By: Musa Bah
I have read in the newspapers that the Government of the Gambia will soon send a Bill to give certain perks to former presidents to the National Assembly. The perks mentioned in this Bill are so generous that I even contemplated running for office, and if by any chance I win, I will resign thirty minutes after my swearing-in.
Granted, it is necessary, and common practice in many countries, to create a special allowance and some amenities for former presidents, but it is always necessary to keep the country’s economic condition when designing it. The economic condition in the Gambia currently is such that it is unfathomable that someone who has a conscience can suggest such perks for former presidents.
The citizens of the country – or most of them – cannot even afford the three square meals a day. Many people are so desperate that they cannot feed their families. There are many people who eat only once or twice a day as they cannot afford better.
The prices of commodities have skyrocketed while the people’s earning power has stagnated. One needs to leave one’s house to observe the stark poverty and want in the country. When one is in a position to deal with people, talk to them, and listen to their woes, then one will realize the dire situation people are in.
There is a lack of employment among the youth, and this has led to a surge in young people risking their lives in rickety boats to reach the shores of Europe as they see that as the only way to succeed and live a dignified life. Many have lost the hope and belief that they can live comfortably in the country.
The first responsibility of a government, it is said, is to protect its citizens from every type of danger. Right now, the biggest threat to families in the country is the threat of starvation. Many people are constantly worried about where they will get their next meal. Nothing is more pitiful than waking up in the morning knowing that one has nothing to feed one’s family.
Therefore, when thousands of citizens live in such conditions, one can imagine how they will feel about seeing the Government – a few people compared to the total population – utilizing millions of taxpayers’ money to make life comfortable for them and their families. They ask: What about Us?

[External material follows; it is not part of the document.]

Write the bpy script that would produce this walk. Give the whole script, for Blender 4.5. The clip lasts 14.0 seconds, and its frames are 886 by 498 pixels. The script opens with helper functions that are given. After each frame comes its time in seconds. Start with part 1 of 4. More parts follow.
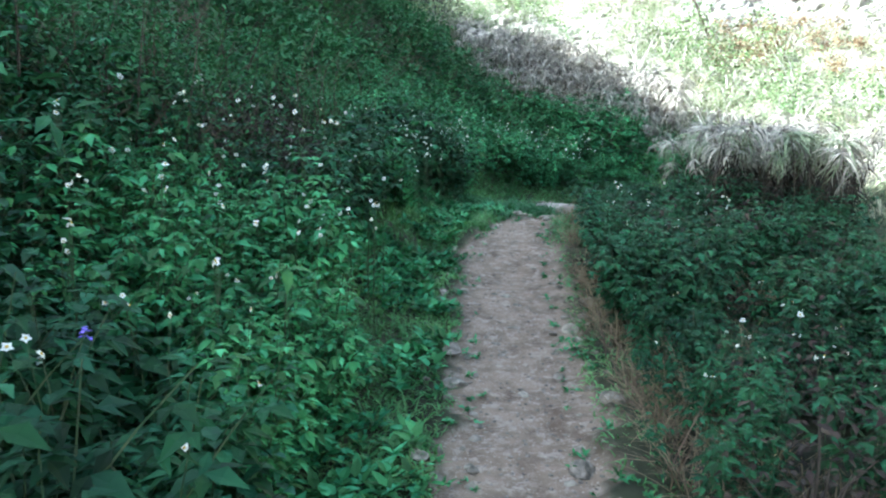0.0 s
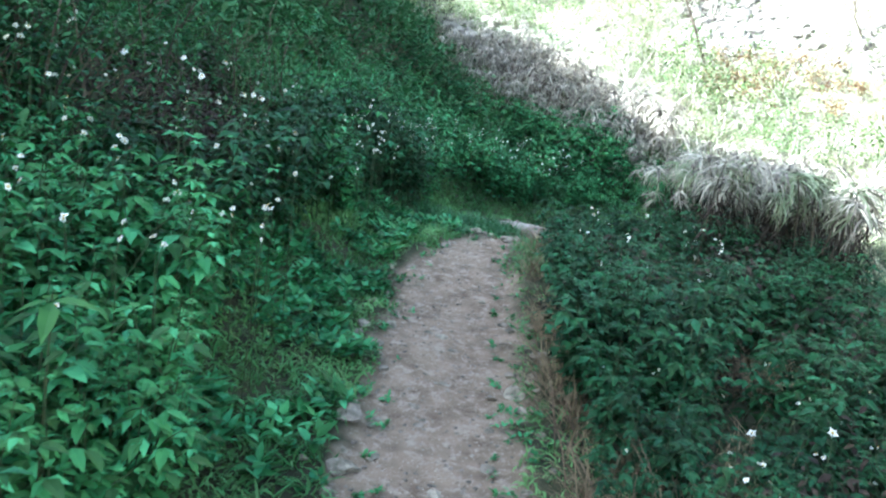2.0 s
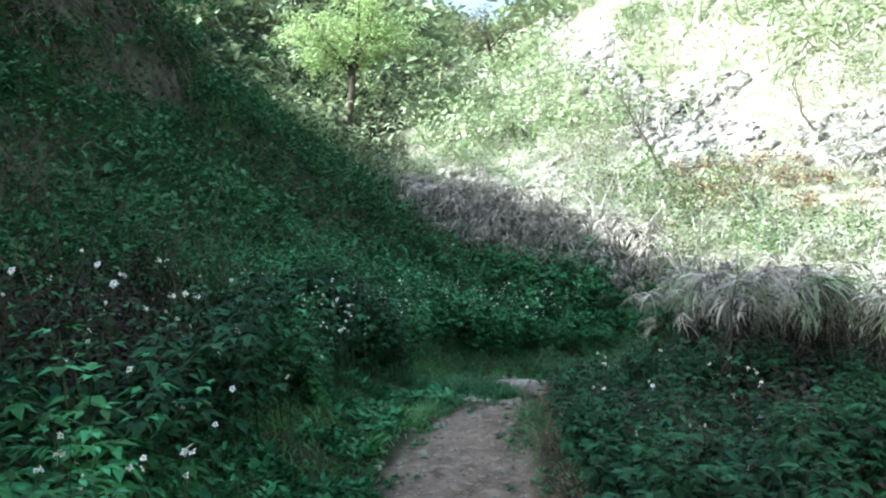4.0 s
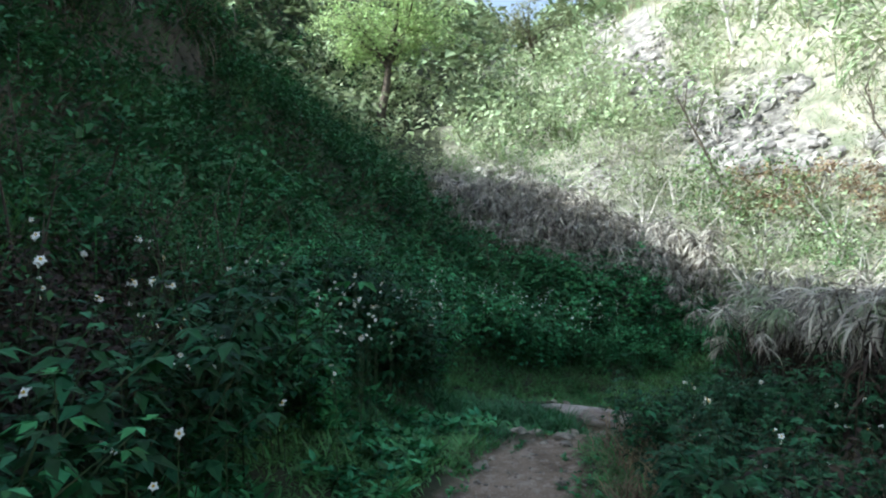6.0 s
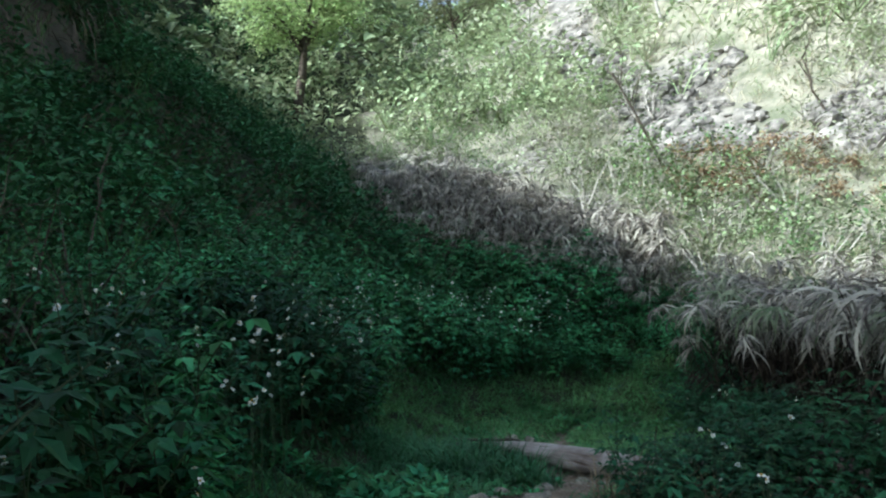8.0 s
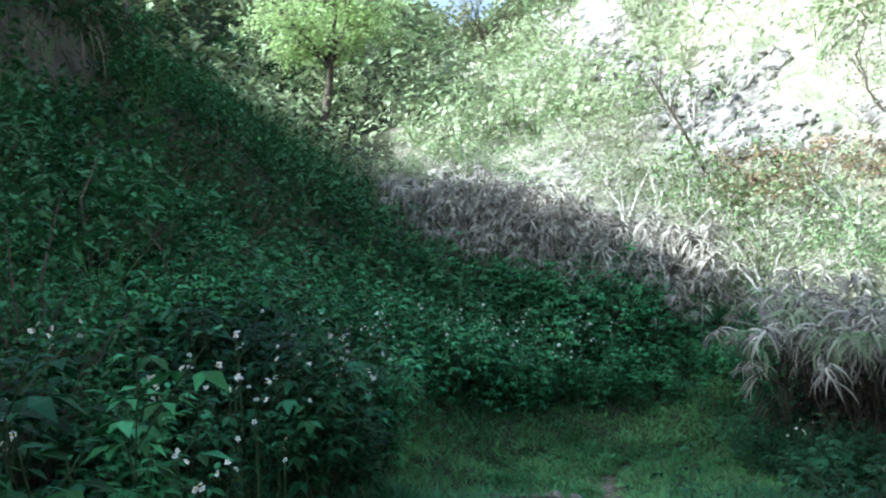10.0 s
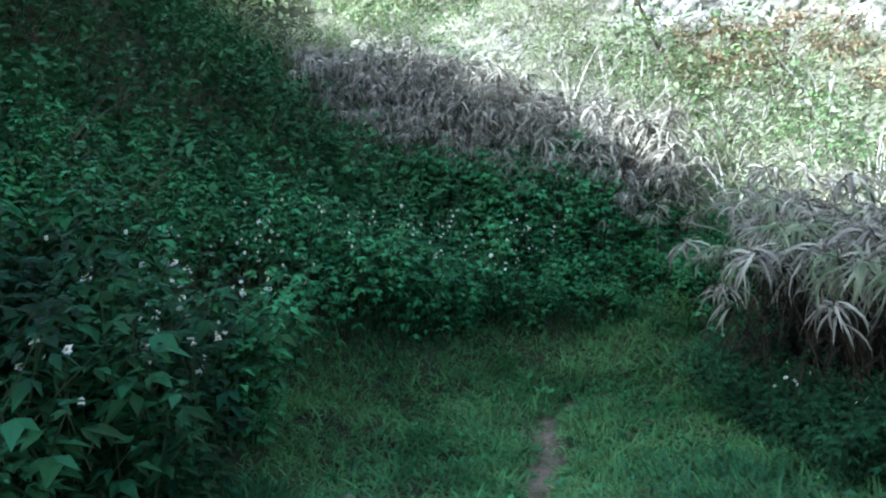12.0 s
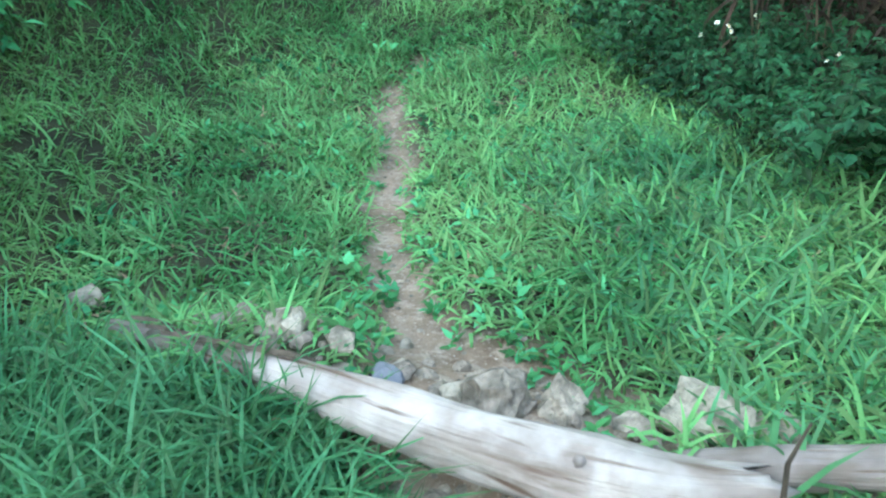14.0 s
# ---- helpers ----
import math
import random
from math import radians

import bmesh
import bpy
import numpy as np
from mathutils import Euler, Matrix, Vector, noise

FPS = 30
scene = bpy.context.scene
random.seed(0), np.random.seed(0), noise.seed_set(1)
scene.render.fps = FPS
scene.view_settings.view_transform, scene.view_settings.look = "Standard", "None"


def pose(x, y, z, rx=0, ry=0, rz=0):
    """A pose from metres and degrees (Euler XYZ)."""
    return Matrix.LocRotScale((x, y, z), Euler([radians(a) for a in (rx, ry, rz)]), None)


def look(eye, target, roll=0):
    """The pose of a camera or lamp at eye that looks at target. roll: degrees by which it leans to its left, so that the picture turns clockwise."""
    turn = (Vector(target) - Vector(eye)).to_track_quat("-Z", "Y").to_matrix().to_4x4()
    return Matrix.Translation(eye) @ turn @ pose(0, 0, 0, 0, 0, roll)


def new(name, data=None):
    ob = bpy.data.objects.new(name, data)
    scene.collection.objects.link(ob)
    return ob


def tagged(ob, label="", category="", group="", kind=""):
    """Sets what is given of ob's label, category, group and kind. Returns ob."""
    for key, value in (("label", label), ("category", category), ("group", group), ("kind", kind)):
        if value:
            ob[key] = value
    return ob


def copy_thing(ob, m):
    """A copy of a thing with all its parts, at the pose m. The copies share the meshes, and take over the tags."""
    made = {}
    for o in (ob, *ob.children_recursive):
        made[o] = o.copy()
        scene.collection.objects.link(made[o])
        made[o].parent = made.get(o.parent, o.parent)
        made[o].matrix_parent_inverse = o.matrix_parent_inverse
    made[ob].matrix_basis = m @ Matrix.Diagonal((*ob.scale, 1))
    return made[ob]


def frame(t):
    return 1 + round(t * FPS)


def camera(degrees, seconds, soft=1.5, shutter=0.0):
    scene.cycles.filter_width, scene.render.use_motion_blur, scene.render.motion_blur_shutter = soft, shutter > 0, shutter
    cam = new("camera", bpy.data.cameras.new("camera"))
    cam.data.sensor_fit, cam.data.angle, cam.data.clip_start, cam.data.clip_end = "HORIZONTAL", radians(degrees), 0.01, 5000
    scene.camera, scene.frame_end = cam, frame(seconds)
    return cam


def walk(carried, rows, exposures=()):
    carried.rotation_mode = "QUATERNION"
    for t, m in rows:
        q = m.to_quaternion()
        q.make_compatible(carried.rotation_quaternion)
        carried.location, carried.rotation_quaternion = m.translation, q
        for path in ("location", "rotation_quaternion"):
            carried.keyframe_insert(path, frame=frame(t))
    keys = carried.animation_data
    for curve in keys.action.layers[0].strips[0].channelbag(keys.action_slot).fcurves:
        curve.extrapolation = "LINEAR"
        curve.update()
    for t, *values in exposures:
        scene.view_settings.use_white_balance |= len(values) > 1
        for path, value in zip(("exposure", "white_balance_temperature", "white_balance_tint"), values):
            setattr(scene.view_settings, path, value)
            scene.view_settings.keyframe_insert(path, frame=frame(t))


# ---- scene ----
cam = camera(59.7, 14.0, soft=2.15, shutter=0.2)
PATH = [
    (0, (-0.017, -0.099, 1.48), (-0.049, 1.861, 1.083), 0.1),
    (0.5, (0.05, 0.157, 1.453), (0.052, 2.116, 1.048), 1.1),
    (1, (0.163, 0.446, 1.444), (-0.028, 2.4, 1.065), 1.5),
    (1.5, (0.141, 0.833, 1.418), (0.123, 2.773, 0.932), 4.3),
    (2, (0.223, 1.133, 1.386), (0.266, 3.095, 1.0), 6.8),
    (2.5, (0.351, 1.425, 1.469), (0.122, 3.4, 1.255), -3.6),
    (3, (0.281, 1.691, 1.496), (0.363, 3.689, 1.45), -2.3),
    (3.2, (0.276, 1.764, 1.474), (0.409, 3.76, 1.49), -2.2),
    (5.3, (0.194, 2.692, 1.387), (0.147, 4.692, 1.365), -3.6),
    (5.5, (0.179, 2.863, 1.367), (0.172, 4.862, 1.407), -3.0),
    (6, (0.159, 3.254, 1.349), (0.163, 5.254, 1.366), -0.1),
    (6.5, (0.186, 3.614, 1.382), (0.076, 5.611, 1.355), -5.0),
    (7, (0.112, 3.958, 1.404), (0.12, 5.954, 1.533), -3.5),
    (7.5, (0.155, 4.354, 1.433), (0.443, 6.331, 1.516), -0.1),
    (8, (0.194, 4.614, 1.478), (0.38, 6.606, 1.46), -2.7),
    (8.5, (0.135, 4.911, 1.477), (0.282, 6.905, 1.52), -5.0),
    (8.7, (0.15, 4.998, 1.468), (0.259, 6.993, 1.574), -3.1),
    (10.8, (0.479, 6.067, 1.548), (0.594, 8.058, 1.398), -4.7),
    (11, (0.518, 6.286, 1.571), (0.755, 8.261, 1.361), -3.0),
    (11.5, (0.63, 6.724, 1.553), (0.979, 8.679, 1.312), -0.7),
    (12, (0.677, 7.063, 1.582), (0.921, 9.027, 1.295), -3.1),
    (12.2, (0.672, 7.219, 1.585), (0.978, 9.158, 1.205), -1.8),
    (12.3, (0.659, 7.289, 1.586), (0.985, 9.208, 1.126), -0.4),
    (12.4, (0.683, 7.362, 1.568), (1.042, 9.256, 1.034), -1.8),
    (12.5, (0.73, 7.459, 1.54), (1.095, 9.314, 0.886), -2.3),
    (12.7, (0.734, 7.611, 1.495), (1.159, 9.378, 0.659), -1.8),
    (13, (0.815, 7.887, 1.416), (1.26, 9.57, 0.432), -2.9),
    (13.5, (0.933, 8.227, 1.32), (1.426, 9.829, 0.228), -4.1),
    (14, (1.072, 8.569, 1.313), (1.556, 10.098, 0.118), -3.8),
]
EXPOSURES = [
    (0, 2.85, 5250, 2), (1.0, 3.13, 5250, 2), (2.0, 3.05, 5250, 2), (3.2, 2.75, 5300, 2), (5.3, 1.55, 5450, 3), (6.0, 1.55, 5400, 3), (6.5, 1.7, 5400, 3), (7.0, 2.0, 5450, 4), (7.5, 1.5, 5400, 3), (8.0, 1.25, 5350, 2), (8.7, 1.48, 5300, 2),
    (10.8, 2.1, 5150, 2), (11.5, 1.85, 5150, 2), (12.0, 1.95, 5050, 1), (12.5, 2.45, 5050, -9), (13.0, 3.53, 5250, -12), (14.0, 3.75, 5550, -5)]
walk(cam, [(t, look(eye, target, roll)) for t, eye, target, roll in PATH], EXPOSURES)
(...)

A few months ago, the talk was of the National Assembly Members purchasing vehicles that cost about three million dalasis. Then a Bill that looked like it was designed to make judges millionaires was the talk of the town. Now, a package of goodies that will cost the taxpayers millions is being prepared for former presidents. The people ask: What about Us?
The Executive and the National Assembly Members are the representatives of the people and should do everything they can to keep the welfare of the people in mind. They should make efforts to ensure that no one takes the people for a ride. Otherwise, they would have failed woefully in the performance of their duties and responsibilities. If they show the people that they are only interested in their own luxury, the people will ask: What about Us?
While some of these issues are important and have their benefits, it is important to always remember the people from whom, and on behalf of whom, governments are working. Whatever Government does, it should be for, and on behalf of the people. Therefore, they should not allow people to ask the question: What about Us?